Give the listing again in full, exactly as written.

----

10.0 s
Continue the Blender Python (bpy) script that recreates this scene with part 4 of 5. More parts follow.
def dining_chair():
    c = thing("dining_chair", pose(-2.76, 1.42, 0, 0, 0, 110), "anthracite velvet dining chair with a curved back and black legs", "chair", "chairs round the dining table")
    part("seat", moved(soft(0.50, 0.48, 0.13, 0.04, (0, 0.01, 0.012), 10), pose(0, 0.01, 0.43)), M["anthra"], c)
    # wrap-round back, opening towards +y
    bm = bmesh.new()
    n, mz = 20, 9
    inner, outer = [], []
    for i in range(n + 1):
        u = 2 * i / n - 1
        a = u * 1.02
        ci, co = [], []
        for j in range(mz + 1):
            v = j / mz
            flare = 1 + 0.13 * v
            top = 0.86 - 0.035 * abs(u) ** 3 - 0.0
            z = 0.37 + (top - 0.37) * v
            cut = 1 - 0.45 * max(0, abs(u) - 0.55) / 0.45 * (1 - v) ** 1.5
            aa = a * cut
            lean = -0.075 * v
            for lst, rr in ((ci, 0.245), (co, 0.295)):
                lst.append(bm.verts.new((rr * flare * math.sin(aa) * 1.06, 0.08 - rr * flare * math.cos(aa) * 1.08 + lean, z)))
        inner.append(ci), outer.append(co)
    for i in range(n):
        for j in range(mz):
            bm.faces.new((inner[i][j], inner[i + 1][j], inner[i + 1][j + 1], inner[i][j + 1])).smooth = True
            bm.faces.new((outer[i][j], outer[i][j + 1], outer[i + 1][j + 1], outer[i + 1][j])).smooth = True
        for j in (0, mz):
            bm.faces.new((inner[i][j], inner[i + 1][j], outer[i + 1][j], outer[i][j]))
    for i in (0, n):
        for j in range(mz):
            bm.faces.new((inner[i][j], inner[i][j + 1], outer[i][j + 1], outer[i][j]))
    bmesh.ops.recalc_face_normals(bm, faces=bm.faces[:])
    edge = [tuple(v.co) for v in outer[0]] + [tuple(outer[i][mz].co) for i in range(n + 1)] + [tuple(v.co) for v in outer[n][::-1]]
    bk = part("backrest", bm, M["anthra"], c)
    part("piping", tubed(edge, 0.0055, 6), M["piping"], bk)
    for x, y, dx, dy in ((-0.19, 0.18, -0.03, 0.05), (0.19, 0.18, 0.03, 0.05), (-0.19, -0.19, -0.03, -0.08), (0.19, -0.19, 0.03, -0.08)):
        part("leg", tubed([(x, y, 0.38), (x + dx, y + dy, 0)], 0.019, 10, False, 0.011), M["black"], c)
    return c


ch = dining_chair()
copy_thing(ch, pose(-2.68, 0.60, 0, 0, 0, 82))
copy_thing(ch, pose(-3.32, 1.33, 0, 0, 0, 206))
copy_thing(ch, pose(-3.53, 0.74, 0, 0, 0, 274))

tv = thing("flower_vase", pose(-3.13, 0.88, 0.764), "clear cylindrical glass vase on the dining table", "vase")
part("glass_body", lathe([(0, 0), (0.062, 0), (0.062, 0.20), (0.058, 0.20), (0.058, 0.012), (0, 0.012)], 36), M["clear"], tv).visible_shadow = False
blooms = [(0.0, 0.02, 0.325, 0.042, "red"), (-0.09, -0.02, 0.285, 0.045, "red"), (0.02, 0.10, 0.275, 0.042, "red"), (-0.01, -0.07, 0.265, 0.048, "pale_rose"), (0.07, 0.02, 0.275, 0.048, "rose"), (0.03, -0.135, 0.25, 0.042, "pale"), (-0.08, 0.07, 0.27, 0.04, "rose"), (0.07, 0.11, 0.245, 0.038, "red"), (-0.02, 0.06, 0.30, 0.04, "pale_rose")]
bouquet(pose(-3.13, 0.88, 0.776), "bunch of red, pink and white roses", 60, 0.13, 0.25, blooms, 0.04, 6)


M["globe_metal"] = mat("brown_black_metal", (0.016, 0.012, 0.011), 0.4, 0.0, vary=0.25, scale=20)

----

# Solution for this exercise
10.0 s
Continue the Blender Python (bpy) script that recreates this scene with part 4 of 5. More parts follow.
def dining_chair():
    c = thing("dining_chair", pose(-2.76, 1.42, 0, 0, 0, 110), "anthracite velvet dining chair with a curved back and black legs", "chair", "chairs round the dining table")
    part("seat", moved(soft(0.50, 0.48, 0.13, 0.04, (0, 0.01, 0.012), 10), pose(0, 0.01, 0.43)), M["anthra"], c)
    # wrap-round back, opening towards +y
    bm = bmesh.new()
    n, mz = 20, 9
    inner, outer = [], []
    for i in range(n + 1):
        u = 2 * i / n - 1
        a = u * 1.02
        ci, co = [], []
        for j in range(mz + 1):
            v = j / mz
            flare = 1 + 0.13 * v
            top = 0.86 - 0.035 * abs(u) ** 3 - 0.0
            z = 0.37 + (top - 0.37) * v
            cut = 1 - 0.45 * max(0, abs(u) - 0.55) / 0.45 * (1 - v) ** 1.5
            aa = a * cut
            lean = -0.075 * v
            for lst, rr in ((ci, 0.245), (co, 0.295)):
                lst.append(bm.verts.new((rr * flare * math.sin(aa) * 1.06, 0.08 - rr * flare * math.cos(aa) * 1.08 + lean, z)))
        inner.append(ci), outer.append(co)
    for i in range(n):
        for j in range(mz):
            bm.faces.new((inner[i][j], inner[i + 1][j], inner[i + 1][j + 1], inner[i][j + 1])).smooth = True
            bm.faces.new((outer[i][j], outer[i][j + 1], outer[i + 1][j + 1], outer[i + 1][j])).smooth = True
        for j in (0, mz):
            bm.faces.new((inner[i][j], inner[i + 1][j], outer[i + 1][j], outer[i][j]))
    for i in (0, n):
        for j in range(mz):
            bm.faces.new((inner[i][j], inner[i][j + 1], outer[i][j + 1], outer[i][j]))
    bmesh.ops.recalc_face_normals(bm, faces=bm.faces[:])
    edge = [tuple(v.co) for v in outer[0]] + [tuple(outer[i][mz].co) for i in range(n + 1)] + [tuple(v.co) for v in outer[n][::-1]]
    bk = part("backrest", bm, M["anthra"], c)
    part("piping", tubed(edge, 0.0055, 6), M["piping"], bk)
    for x, y, dx, dy in ((-0.19, 0.18, -0.03, 0.05), (0.19, 0.18, 0.03, 0.05), (-0.19, -0.19, -0.03, -0.08), (0.19, -0.19, 0.03, -0.08)):
        part("leg", tubed([(x, y, 0.38), (x + dx, y + dy, 0)], 0.019, 10, False, 0.011), M["black"], c)
    return c


ch = dining_chair()
copy_thing(ch, pose(-2.68, 0.60, 0, 0, 0, 82))
copy_thing(ch, pose(-3.32, 1.33, 0, 0, 0, 206))
copy_thing(ch, pose(-3.53, 0.74, 0, 0, 0, 274))

tv = thing("flower_vase", pose(-3.13, 0.88, 0.764), "clear cylindrical glass vase on the dining table", "vase")
part("glass_body", lathe([(0, 0), (0.062, 0), (0.062, 0.20), (0.058, 0.20), (0.058, 0.012), (0, 0.012)], 36), M["clear"], tv).visible_shadow = False
blooms = [(0.0, 0.02, 0.325, 0.042, "red"), (-0.09, -0.02, 0.285, 0.045, "red"), (0.02, 0.10, 0.275, 0.042, "red"), (-0.01, -0.07, 0.265, 0.048, "pale_rose"), (0.07, 0.02, 0.275, 0.048, "rose"), (0.03, -0.135, 0.25, 0.042, "pale"), (-0.08, 0.07, 0.27, 0.04, "rose"), (0.07, 0.11, 0.245, 0.038, "red"), (-0.02, 0.06, 0.30, 0.04, "pale_rose")]
bouquet(pose(-3.13, 0.88, 0.776), "bunch of red, pink and white roses", 60, 0.13, 0.25, blooms, 0.04, 6)


M["globe_metal"] = mat("brown_black_metal", (0.016, 0.012, 0.011), 0.4, 0.0, vary=0.25, scale=20)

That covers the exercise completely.